WRITTEN TASK: Can you write out all the lines word for word, with no pictures?

++++

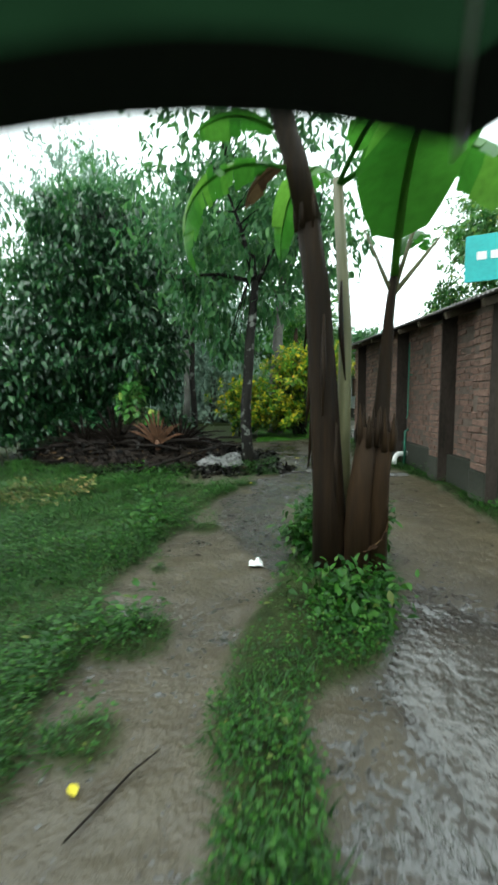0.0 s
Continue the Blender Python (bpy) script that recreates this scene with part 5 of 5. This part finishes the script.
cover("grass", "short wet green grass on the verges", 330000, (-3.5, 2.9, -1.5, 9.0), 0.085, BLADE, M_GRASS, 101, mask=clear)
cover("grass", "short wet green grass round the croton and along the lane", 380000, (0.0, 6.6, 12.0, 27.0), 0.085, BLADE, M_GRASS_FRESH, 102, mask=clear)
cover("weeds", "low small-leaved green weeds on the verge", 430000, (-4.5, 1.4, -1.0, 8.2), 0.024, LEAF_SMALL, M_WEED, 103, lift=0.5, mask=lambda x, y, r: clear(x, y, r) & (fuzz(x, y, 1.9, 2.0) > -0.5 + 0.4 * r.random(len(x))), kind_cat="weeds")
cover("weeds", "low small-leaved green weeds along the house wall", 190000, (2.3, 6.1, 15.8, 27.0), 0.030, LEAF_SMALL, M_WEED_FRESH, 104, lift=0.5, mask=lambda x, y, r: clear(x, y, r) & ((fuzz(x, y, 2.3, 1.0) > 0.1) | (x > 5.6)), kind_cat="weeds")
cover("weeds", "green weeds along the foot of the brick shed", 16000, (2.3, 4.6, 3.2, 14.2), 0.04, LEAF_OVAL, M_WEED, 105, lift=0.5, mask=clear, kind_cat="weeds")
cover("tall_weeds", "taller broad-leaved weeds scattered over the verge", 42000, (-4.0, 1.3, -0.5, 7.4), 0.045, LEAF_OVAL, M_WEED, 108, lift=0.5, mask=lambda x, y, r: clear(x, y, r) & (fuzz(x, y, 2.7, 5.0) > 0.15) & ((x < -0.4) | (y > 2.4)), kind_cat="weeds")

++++

RESPONSE TO THIS EXERCISE:
0.0 s
Continue the Blender Python (bpy) script that recreates this scene with part 5 of 5. This part finishes the script.
cover("grass", "short wet green grass on the verges", 330000, (-3.5, 2.9, -1.5, 9.0), 0.085, BLADE, M_GRASS, 101, mask=clear)
cover("grass", "short wet green grass round the croton and along the lane", 380000, (0.0, 6.6, 12.0, 27.0), 0.085, BLADE, M_GRASS_FRESH, 102, mask=clear)
cover("weeds", "low small-leaved green weeds on the verge", 430000, (-4.5, 1.4, -1.0, 8.2), 0.024, LEAF_SMALL, M_WEED, 103, lift=0.5, mask=lambda x, y, r: clear(x, y, r) & (fuzz(x, y, 1.9, 2.0) > -0.5 + 0.4 * r.random(len(x))), kind_cat="weeds")
cover("weeds", "low small-leaved green weeds along the house wall", 190000, (2.3, 6.1, 15.8, 27.0), 0.030, LEAF_SMALL, M_WEED_FRESH, 104, lift=0.5, mask=lambda x, y, r: clear(x, y, r) & ((fuzz(x, y, 2.3, 1.0) > 0.1) | (x > 5.6)), kind_cat="weeds")
cover("weeds", "green weeds along the foot of the brick shed", 16000, (2.3, 4.6, 3.2, 14.2), 0.04, LEAF_OVAL, M_WEED, 105, lift=0.5, mask=clear, kind_cat="weeds")
cover("tall_weeds", "taller broad-leaved weeds scattered over the verge", 42000, (-4.0, 1.3, -0.5, 7.4), 0.045, LEAF_OVAL, M_WEED, 108, lift=0.5, mask=lambda x, y, r: clear(x, y, r) & (fuzz(x, y, 2.7, 5.0) > 0.15) & ((x < -0.4) | (y > 2.4)), kind_cat="weeds")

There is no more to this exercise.